Buying a tool to rewrite your own writing so it scores lower isn’t a real fix — it treats a symptom of a broken system, and ironically it’s the exact same technique some actual cheaters use to evade detection after the fact, which makes it a confusing signal either way. What the research and the university policy shifts above suggest is genuinely more effective:

Keep your drafting process documented as you go, not after you’re flagged. Google Docs and Word both retain version history automatically; that revision trail is far stronger evidence of authorship than any detector score could ever be evidence against you.
Ask for the specifics, not just the accusation. A vague “this seems AI-generated” should be met with a request for the actual report — which sections were flagged, on what basis, and using which tool.
Push for a conversation, not just a score. The strongest-performing institutional policies we found treat a flag as the start of a review — asking a student to explain specific paragraphs or walk through their sources — rather than as a finding on its own.
Know that the legal and policy ground has shifted under this issue. A flagged score that might have ended a case in 2023 increasingly isn’t treated as sufficient on its own in 2026, and citing that shift (the university bans, the lawsuits, OpenAI’s own public statement) is a legitimate part of responding to an accusation.

Quick FAQ

Are schools required to tell students which AI detector they use?

There’s no universal rule — policy varies enormously by country, institution, and sometimes even by individual instructor. Checking your specific syllabus and institutional policy is the only reliable way to know.

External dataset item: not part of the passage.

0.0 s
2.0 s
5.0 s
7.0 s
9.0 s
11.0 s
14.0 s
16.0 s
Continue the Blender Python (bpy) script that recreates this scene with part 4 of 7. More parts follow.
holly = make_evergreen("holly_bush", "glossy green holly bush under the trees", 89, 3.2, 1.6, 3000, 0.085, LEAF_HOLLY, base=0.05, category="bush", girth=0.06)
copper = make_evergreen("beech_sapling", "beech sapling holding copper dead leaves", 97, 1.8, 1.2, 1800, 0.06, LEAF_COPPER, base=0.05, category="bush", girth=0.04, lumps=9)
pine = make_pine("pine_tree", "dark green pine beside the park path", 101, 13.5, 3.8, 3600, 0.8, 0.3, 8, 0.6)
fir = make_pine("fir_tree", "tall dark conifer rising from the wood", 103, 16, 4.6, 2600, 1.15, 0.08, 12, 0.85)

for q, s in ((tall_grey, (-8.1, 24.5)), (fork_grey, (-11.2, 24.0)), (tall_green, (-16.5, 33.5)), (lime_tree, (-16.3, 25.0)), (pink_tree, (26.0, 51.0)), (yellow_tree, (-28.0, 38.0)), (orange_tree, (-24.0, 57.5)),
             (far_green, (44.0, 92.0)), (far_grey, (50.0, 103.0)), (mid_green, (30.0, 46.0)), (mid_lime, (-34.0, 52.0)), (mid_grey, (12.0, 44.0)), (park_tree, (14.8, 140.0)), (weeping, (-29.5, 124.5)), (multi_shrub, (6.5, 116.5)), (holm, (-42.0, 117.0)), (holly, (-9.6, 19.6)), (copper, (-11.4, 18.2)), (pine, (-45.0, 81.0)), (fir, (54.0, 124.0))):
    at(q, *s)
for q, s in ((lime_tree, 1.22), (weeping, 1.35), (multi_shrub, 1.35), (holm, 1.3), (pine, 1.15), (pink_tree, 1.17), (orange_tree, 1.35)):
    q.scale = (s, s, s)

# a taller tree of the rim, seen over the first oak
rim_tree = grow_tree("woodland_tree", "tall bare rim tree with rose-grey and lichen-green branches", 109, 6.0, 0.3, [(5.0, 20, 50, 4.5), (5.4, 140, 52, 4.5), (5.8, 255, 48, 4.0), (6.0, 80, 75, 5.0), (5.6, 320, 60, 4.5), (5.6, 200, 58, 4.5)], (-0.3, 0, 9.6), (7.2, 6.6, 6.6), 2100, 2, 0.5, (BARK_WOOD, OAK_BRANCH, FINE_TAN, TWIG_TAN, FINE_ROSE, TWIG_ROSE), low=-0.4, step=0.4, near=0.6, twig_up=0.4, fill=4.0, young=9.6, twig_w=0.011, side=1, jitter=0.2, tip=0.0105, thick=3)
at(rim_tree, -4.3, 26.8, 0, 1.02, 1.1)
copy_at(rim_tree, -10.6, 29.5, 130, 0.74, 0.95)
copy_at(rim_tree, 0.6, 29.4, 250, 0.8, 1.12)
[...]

Does a low false-positive rate mean a detector is basically safe to rely on?

Not at the scale a university operates at. Even a tool with a genuinely low rate, like Copyleaks’ claimed 0.02%, still produces real false accusations once that percentage is applied across thousands of students and assignments a year.

Is this specifically a problem for international or non-native English-speaking students?

The research base is strongest there — the original Stanford study and the 2026 TOEFL follow-up both found dramatically higher false-positive rates for non-native English writing. But formulaic or highly technical writing styles in general appear to carry elevated risk too, regardless of a writer’s first language.

If a university won’t reverse a false accusation, is there any recourse?

Some students have pursued formal appeals or, in a small but growing number of cases, litigation — the Yale and Michigan cases referenced above are examples. This is genuinely a legal question rather than a general one, so it’s worth speaking to someone qualified rather than relying on general advice from an article like this one.

The Bottom Line

“Do AI detectors work?” turns out to be the wrong question. They work in the narrow sense that they produce a score, and that score is sometimes right. The better question — the one universities, courts, and even the companies that make these tools are now actively wrestling with — is whether a probabilistic guess should ever have been treated as proof in the first place. As of 2026, the institutional answer is increasingly no, even as the tools themselves remain in daily use across classrooms that haven’t caught up yet.